EXERCISE INSTRUCTIONS:
Leave out any picture and return the remaining listing below exactly as given.

DATA SEGMENT:

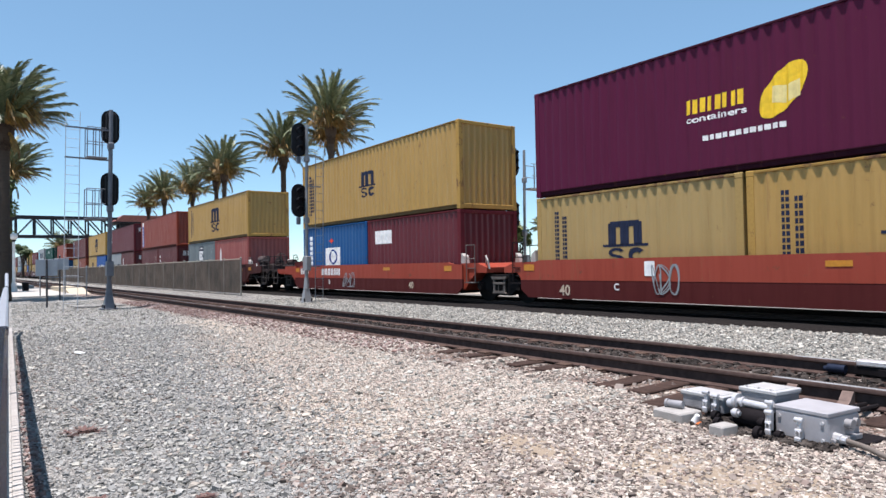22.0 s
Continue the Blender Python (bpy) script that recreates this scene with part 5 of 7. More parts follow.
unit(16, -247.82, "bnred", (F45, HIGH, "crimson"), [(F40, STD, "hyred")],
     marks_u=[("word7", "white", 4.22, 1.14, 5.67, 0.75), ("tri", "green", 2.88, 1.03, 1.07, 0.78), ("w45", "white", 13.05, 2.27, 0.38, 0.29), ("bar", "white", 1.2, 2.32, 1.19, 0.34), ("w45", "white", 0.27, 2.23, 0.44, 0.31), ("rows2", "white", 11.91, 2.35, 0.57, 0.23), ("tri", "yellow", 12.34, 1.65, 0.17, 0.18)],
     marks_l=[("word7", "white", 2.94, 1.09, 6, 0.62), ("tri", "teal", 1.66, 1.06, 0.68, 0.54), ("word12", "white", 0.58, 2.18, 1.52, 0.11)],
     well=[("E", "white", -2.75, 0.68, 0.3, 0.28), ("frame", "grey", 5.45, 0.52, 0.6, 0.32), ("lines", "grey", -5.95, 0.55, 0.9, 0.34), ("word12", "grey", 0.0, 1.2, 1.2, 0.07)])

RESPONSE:
22.0 s
Continue the Blender Python (bpy) script that recreates this scene with part 5 of 7. More parts follow.
unit(16, -247.82, "bnred", (F45, HIGH, "crimson"), [(F40, STD, "hyred")],
     marks_u=[("word7", "white", 4.22, 1.14, 5.67, 0.75), ("tri", "green", 2.88, 1.03, 1.07, 0.78), ("w45", "white", 13.05, 2.27, 0.38, 0.29), ("bar", "white", 1.2, 2.32, 1.19, 0.34), ("w45", "white", 0.27, 2.23, 0.44, 0.31), ("rows2", "white", 11.91, 2.35, 0.57, 0.23), ("tri", "yellow", 12.34, 1.65, 0.17, 0.18)],
     marks_l=[("word7", "white", 2.94, 1.09, 6, 0.62), ("tri", "teal", 1.66, 1.06, 0.68, 0.54), ("word12", "white", 0.58, 2.18, 1.52, 0.11)],
     well=[("E", "white", -2.75, 0.68, 0.3, 0.28), ("frame", "grey", 5.45, 0.52, 0.6, 0.32), ("lines", "grey", -5.95, 0.55, 0.9, 0.34), ("word12", "grey", 0.0, 1.2, 1.2, 0.07)])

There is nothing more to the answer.